Please note that while these suggestions mostly apply to applications where there is a bit of leeway on the proposal style (i.e., not federal applications or online applications) you can still apply some of the suggestions into more structured applications.

Focus on the Mission
Why are you seeking funding? This seems easy enough to understand-insert the organization’s mission statement into the application and then you’re done, right?! (Cue game show buzzer.) The mission is the guiding element that allows you to remain focused on the target population-the purpose for why you seek funding. Is your mission aligned with the funder’s mission? How can these two guiding forces be united towards a greater common path? Remember that you are helping the funder achieve their mission just as much as they are helping you achieve yours.

You’re Only Human
The organizations, programs or projects you write about focus a great deal on community impact and helping the target population. In order to bring a more personal touch, without distracting from the application content, here are some suggestions:

  • Use a quotation from a program participant in the narrative
  • Imbed a brief paragraph about the success story of a participant when you describe past accomplishments or achievements
  • Insert a callout box into the narrative to add some additional information in a unique way

Attachments, Please
Attachments and appendices can become the ugly stepsister of the application process.
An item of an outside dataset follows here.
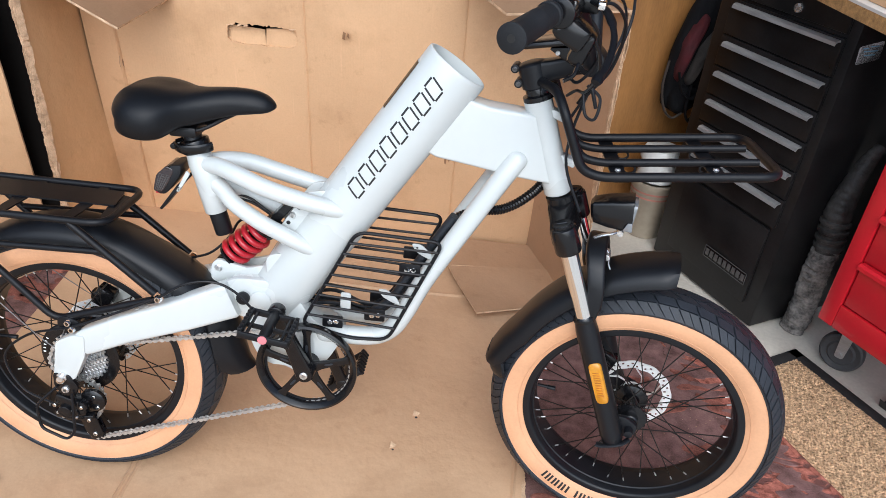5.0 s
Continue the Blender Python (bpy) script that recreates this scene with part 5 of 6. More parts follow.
# cranks, chainring and pedals
CR = Matrix.Translation(BOTTOM)
kb = bmesh.new()
lathe(kb, [(0.086, -0.054), (0.088, -0.059), (0.096, -0.066), (0.101, -0.064), (0.102, -0.058), (0.100, -0.048), (0.0905, -0.0445), (0.0865, -0.046)], 72, CR, loop=True)
ring_ob = part("chainring_guard", kb, GLOSS, bike, "glossy black chainring guard with five arms")
for k in range(5):
    a = radians(18 + 72 * k)
    ab = bmesh.new()
    d, e = V(math.cos(a), 0, math.sin(a)), V(-math.sin(a), 0, math.cos(a))
    rings = []
    for r, w in ((0.016, 0.013), (0.030, 0.0092), (0.055, 0.0072), (0.078, 0.0076), (0.090, 0.012)):
        c = BOTTOM + d * r + V(0, -0.056, 0)
        rings.append(fillet([c - e * w + V(0, -0.0035, 0), c + e * w + V(0, -0.0035, 0), c + e * w + V(0, 0.0035, 0), c - e * w + V(0, 0.0035, 0)], 0.0025, 2, closed=True))
    loft(ab, rings)
    arm = part("spider_arm", ab, GLOSS, ring_ob)
    sl = bmesh.new()
    c0, c1 = BOTTOM + d * 0.038 + V(0, -0.0598, 0), BOTTOM + d * 0.056 + V(0, -0.0598, 0)
    sweep(sl, [c0, c0.lerp(c1, 0.2), c0.lerp(c1, 0.8), c1], [0.001, 0.0024, 0.0024, 0.001], 8, flat=1.0)
    for v in sl.verts:
        v.co.y = -0.0600 + (v.co.y + 0.0598) * 0.06
    part("arm_slot", sl, RUBBER, arm, "dull slot in the arm")
tb = bmesh.new()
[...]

You know that they can add tremendous value, but when focused on the narrative and/or budget, they can be left to the end. Here are some ways that you can use attachments to help tell your story:

  • Newspaper articles, press releases and websites that help provide additional details on the organization, program or project
  • Photographs that showcase a successful event and/or highlight an accomplishment (this can be especially helpful for capital campaign requests)
  • Statistics/graphs/charts that expand on information included in your statement of need
  • Marketing materials, annual reports or fact sheets

While there are many different ways to showcase the value of the proposed work, these samplings will perhaps trigger some additional thoughts. While grant writing can become tedious if we rewrite the same narrative, the use of other tools can help make each application fresh and help you become more engaged in the process.